Kayak Wind Resistance Calculator
Calculate the effect of wind on your kayak.
Find headwind speed penalty and required extra effort to maintain pace.
Wind exerts a drag force on your kayak and body above the waterline. The drag force increases with the square of the apparent wind speed — doubling wind speed quadruples the drag.
Drag force formula: F = 0.5 × rho × Cd × A × v²
Where:
- rho = air density (~1.225 kg/m³ at sea level)
- Cd = drag coefficient (~1.0 for a seated paddler broadside)
- A = frontal area (approx. 0.5 m² for paddler + kayak bow)
- v = apparent wind speed (m/s)
Effect on paddling speed: Each 1 N of drag requires approximately 0.3 W of extra power at typical kayak speeds. At 4 knots, a 20 N headwind drag reduces effective speed by roughly 0.5–1 knot.

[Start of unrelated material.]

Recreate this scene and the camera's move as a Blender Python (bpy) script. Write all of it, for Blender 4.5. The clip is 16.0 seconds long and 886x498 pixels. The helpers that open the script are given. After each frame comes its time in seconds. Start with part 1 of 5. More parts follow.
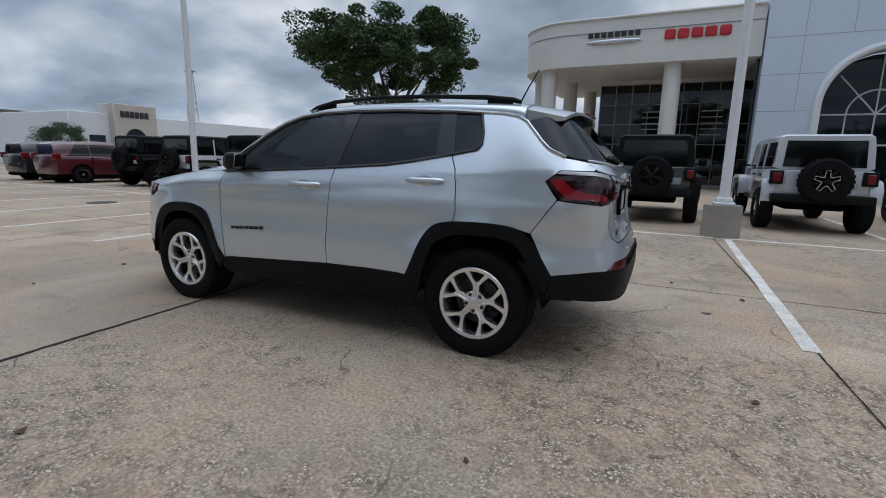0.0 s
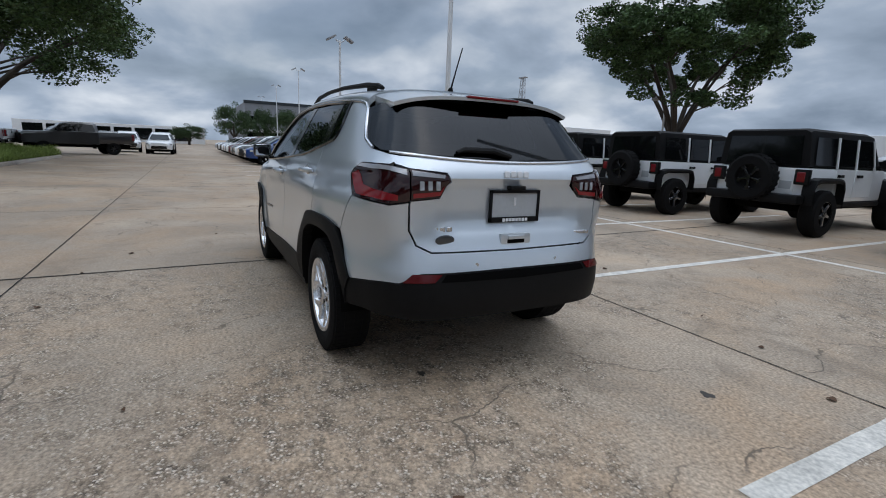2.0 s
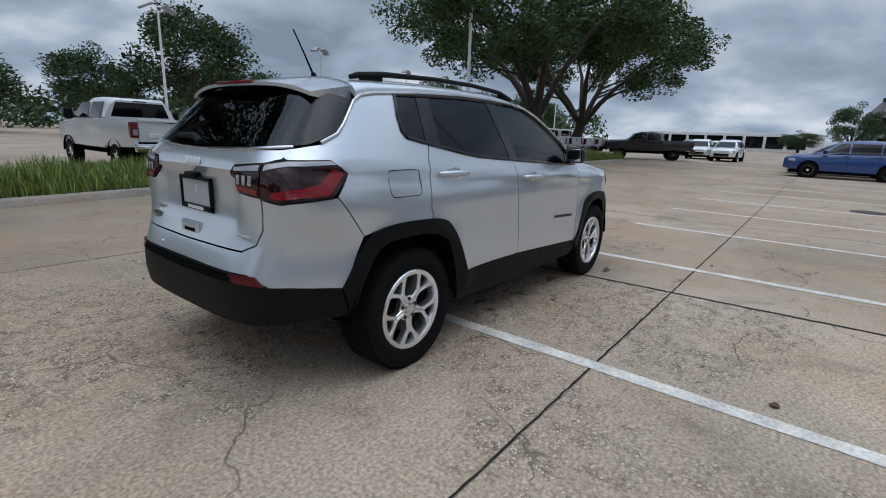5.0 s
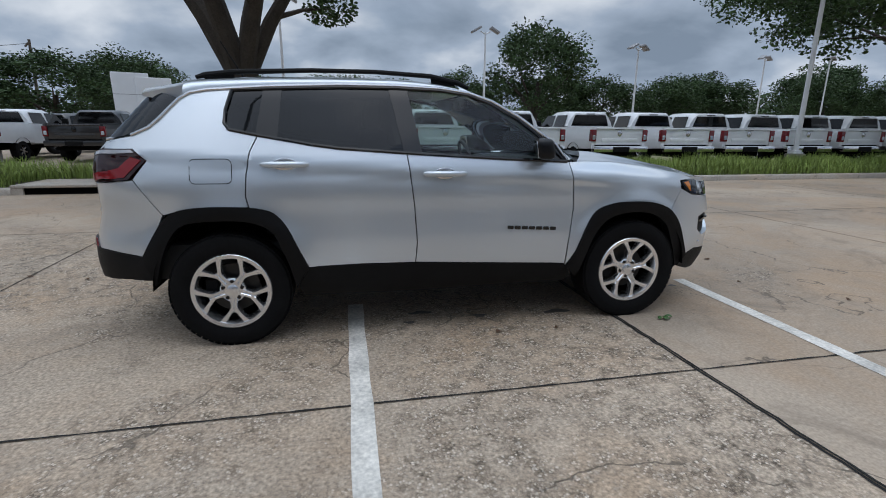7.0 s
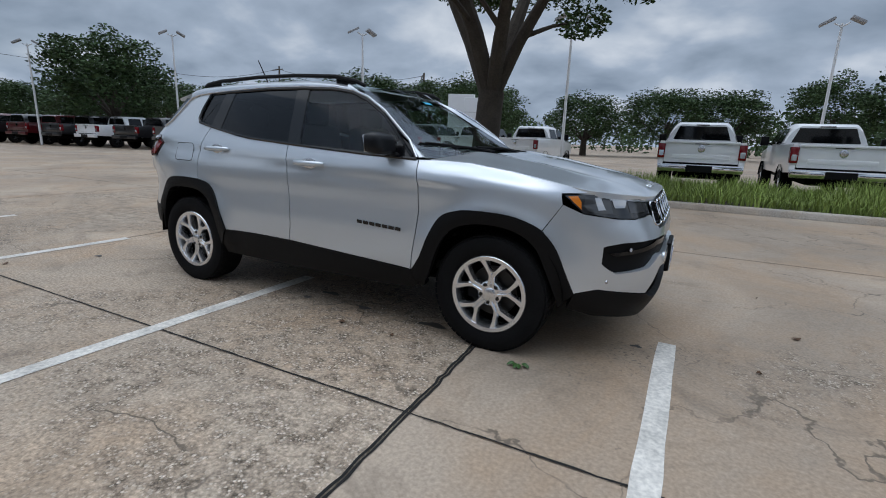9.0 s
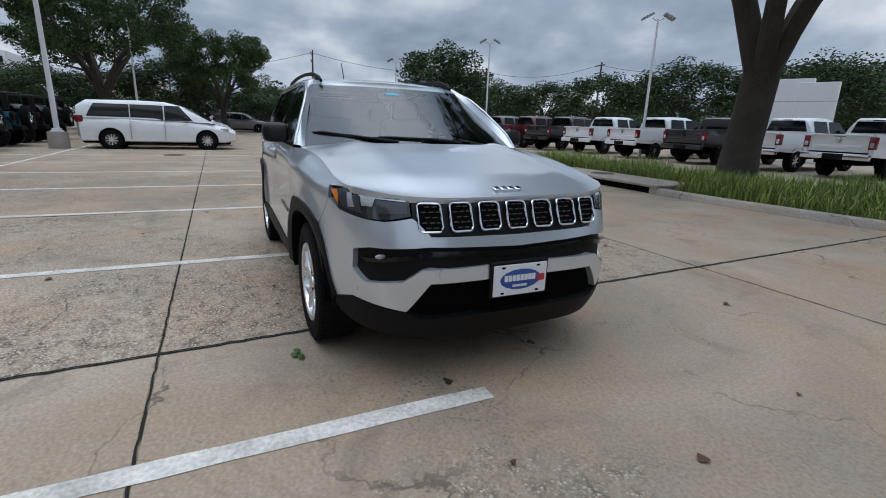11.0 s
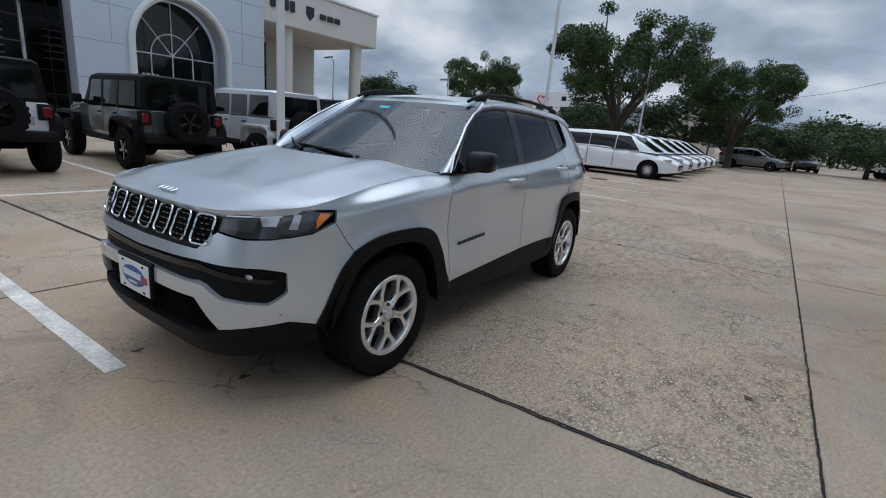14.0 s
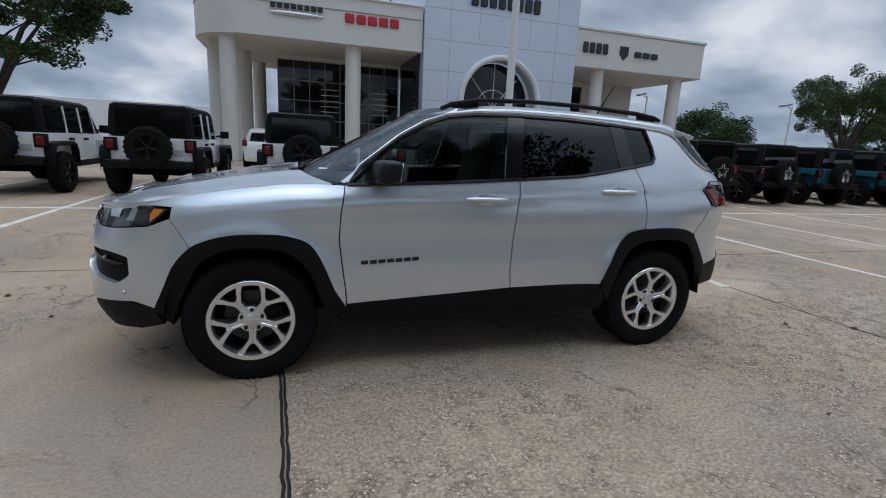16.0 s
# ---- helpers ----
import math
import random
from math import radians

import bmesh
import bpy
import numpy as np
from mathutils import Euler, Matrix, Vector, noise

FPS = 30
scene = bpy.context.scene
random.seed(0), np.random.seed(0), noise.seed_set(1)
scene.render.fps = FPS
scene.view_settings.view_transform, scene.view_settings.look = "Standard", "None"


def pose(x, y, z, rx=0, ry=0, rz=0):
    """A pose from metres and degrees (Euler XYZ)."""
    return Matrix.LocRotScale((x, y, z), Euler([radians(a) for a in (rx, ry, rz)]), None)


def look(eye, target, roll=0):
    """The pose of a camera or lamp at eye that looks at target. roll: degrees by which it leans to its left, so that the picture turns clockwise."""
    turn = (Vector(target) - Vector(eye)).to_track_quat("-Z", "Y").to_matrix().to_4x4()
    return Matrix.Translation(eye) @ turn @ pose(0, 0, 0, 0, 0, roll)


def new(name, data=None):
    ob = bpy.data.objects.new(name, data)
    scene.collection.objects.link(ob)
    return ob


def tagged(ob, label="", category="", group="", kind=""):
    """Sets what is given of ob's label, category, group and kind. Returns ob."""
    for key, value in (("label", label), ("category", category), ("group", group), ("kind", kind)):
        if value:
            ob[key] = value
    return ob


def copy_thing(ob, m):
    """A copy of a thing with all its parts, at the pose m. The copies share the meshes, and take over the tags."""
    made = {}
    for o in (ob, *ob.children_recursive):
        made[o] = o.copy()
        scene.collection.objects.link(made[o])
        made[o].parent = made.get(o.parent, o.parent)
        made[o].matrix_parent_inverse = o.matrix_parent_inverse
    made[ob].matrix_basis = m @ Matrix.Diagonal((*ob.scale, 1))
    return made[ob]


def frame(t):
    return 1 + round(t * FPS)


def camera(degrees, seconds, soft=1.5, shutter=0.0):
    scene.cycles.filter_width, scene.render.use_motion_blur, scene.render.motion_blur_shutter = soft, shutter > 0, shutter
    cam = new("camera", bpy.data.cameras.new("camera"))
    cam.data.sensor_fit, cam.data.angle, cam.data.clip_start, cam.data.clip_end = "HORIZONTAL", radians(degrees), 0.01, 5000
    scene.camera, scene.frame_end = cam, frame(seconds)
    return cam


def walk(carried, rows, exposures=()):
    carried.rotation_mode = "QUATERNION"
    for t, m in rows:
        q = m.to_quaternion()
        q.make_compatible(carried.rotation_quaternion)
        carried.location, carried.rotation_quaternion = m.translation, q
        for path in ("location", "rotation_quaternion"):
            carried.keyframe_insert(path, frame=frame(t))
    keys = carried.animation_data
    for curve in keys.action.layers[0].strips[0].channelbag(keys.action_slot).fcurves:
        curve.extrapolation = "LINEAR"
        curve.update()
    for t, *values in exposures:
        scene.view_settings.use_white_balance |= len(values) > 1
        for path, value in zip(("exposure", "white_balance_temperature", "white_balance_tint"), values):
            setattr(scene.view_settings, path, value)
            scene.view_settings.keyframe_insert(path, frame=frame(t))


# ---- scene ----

Practical wind thresholds for sea kayaking:
- Force 1–2 (1–11 km/h): Negligible effect, ideal conditions
- Force 3 (12–19 km/h): Light headwind — slight effort increase
- Force 4 (20–28 km/h): Moderate headwind — noticeable slowdown
- Force 5 (29–38 km/h): Fresh breeze — significant effort increase, spray
- Force 6+ (39+ km/h): Strong wind — advanced paddlers only, high risk
Tailwind benefit: A following wind reduces headwater drag and can add 0.5–1.5 knots to your effective speed. Unlike a headwind, a strong tailwind can make control harder — quartering waves may require constant bracing.